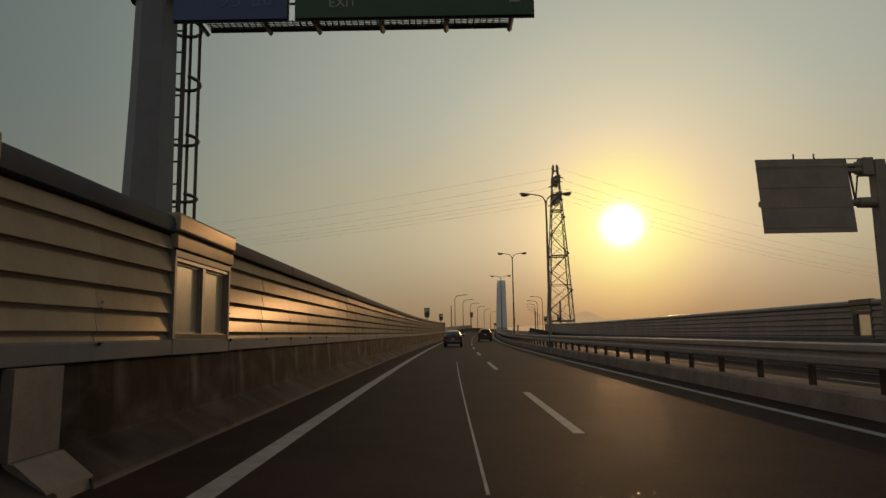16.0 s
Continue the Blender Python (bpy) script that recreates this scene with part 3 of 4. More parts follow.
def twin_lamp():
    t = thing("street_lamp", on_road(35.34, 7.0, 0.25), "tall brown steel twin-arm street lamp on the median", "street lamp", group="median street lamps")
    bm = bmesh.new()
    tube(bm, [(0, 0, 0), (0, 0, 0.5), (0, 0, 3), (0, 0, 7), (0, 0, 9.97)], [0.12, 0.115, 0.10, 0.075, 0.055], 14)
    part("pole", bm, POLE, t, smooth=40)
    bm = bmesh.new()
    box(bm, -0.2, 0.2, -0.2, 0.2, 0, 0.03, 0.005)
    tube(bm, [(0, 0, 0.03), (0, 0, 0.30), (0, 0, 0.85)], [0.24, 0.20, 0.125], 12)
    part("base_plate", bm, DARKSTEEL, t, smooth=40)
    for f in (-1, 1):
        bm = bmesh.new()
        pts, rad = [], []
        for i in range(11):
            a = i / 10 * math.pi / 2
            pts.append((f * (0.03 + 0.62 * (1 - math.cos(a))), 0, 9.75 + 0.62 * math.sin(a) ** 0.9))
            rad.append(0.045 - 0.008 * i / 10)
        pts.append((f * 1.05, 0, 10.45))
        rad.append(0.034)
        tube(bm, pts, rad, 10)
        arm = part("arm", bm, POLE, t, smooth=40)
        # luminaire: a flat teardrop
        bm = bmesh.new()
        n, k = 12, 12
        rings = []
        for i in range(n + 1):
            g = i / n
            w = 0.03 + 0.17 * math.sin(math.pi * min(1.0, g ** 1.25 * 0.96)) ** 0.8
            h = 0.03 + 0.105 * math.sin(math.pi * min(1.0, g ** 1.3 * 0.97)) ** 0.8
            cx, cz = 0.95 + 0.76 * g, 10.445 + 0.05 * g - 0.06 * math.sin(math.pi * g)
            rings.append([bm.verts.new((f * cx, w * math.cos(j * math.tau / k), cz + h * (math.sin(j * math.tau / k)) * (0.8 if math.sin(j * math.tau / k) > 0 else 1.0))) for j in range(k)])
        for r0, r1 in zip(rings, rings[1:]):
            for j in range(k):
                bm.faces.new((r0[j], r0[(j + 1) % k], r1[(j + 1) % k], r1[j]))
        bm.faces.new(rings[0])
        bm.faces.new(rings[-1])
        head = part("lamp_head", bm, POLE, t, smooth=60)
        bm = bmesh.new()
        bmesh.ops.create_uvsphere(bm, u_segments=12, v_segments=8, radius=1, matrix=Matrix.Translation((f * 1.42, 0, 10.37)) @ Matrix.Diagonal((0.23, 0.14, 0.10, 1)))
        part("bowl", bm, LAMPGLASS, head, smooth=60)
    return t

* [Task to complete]
Would you set down the listing exactly, omitting pictures?

* [Finished answer]
16.0 s
Continue the Blender Python (bpy) script that recreates this scene with part 3 of 4. More parts follow.
def twin_lamp():
    t = thing("street_lamp", on_road(35.34, 7.0, 0.25), "tall brown steel twin-arm street lamp on the median", "street lamp", group="median street lamps")
    bm = bmesh.new()
    tube(bm, [(0, 0, 0), (0, 0, 0.5), (0, 0, 3), (0, 0, 7), (0, 0, 9.97)], [0.12, 0.115, 0.10, 0.075, 0.055], 14)
    part("pole", bm, POLE, t, smooth=40)
    bm = bmesh.new()
    box(bm, -0.2, 0.2, -0.2, 0.2, 0, 0.03, 0.005)
    tube(bm, [(0, 0, 0.03), (0, 0, 0.30), (0, 0, 0.85)], [0.24, 0.20, 0.125], 12)
    part("base_plate", bm, DARKSTEEL, t, smooth=40)
    for f in (-1, 1):
        bm = bmesh.new()
        pts, rad = [], []
        for i in range(11):
            a = i / 10 * math.pi / 2
            pts.append((f * (0.03 + 0.62 * (1 - math.cos(a))), 0, 9.75 + 0.62 * math.sin(a) ** 0.9))
            rad.append(0.045 - 0.008 * i / 10)
        pts.append((f * 1.05, 0, 10.45))
        rad.append(0.034)
        tube(bm, pts, rad, 10)
        arm = part("arm", bm, POLE, t, smooth=40)
        # luminaire: a flat teardrop
        bm = bmesh.new()
        n, k = 12, 12
        rings = []
        for i in range(n + 1):
            g = i / n
            w = 0.03 + 0.17 * math.sin(math.pi * min(1.0, g ** 1.25 * 0.96)) ** 0.8
            h = 0.03 + 0.105 * math.sin(math.pi * min(1.0, g ** 1.3 * 0.97)) ** 0.8
            cx, cz = 0.95 + 0.76 * g, 10.445 + 0.05 * g - 0.06 * math.sin(math.pi * g)
            rings.append([bm.verts.new((f * cx, w * math.cos(j * math.tau / k), cz + h * (math.sin(j * math.tau / k)) * (0.8 if math.sin(j * math.tau / k) > 0 else 1.0))) for j in range(k)])
        for r0, r1 in zip(rings, rings[1:]):
            for j in range(k):
                bm.faces.new((r0[j], r0[(j + 1) % k], r1[(j + 1) % k], r1[j]))
        bm.faces.new(rings[0])
        bm.faces.new(rings[-1])
        head = part("lamp_head", bm, POLE, t, smooth=60)
        bm = bmesh.new()
        bmesh.ops.create_uvsphere(bm, u_segments=12, v_segments=8, radius=1, matrix=Matrix.Translation((f * 1.42, 0, 10.37)) @ Matrix.Diagonal((0.23, 0.14, 0.10, 1)))
        part("bowl", bm, LAMPGLASS, head, smooth=60)
    return t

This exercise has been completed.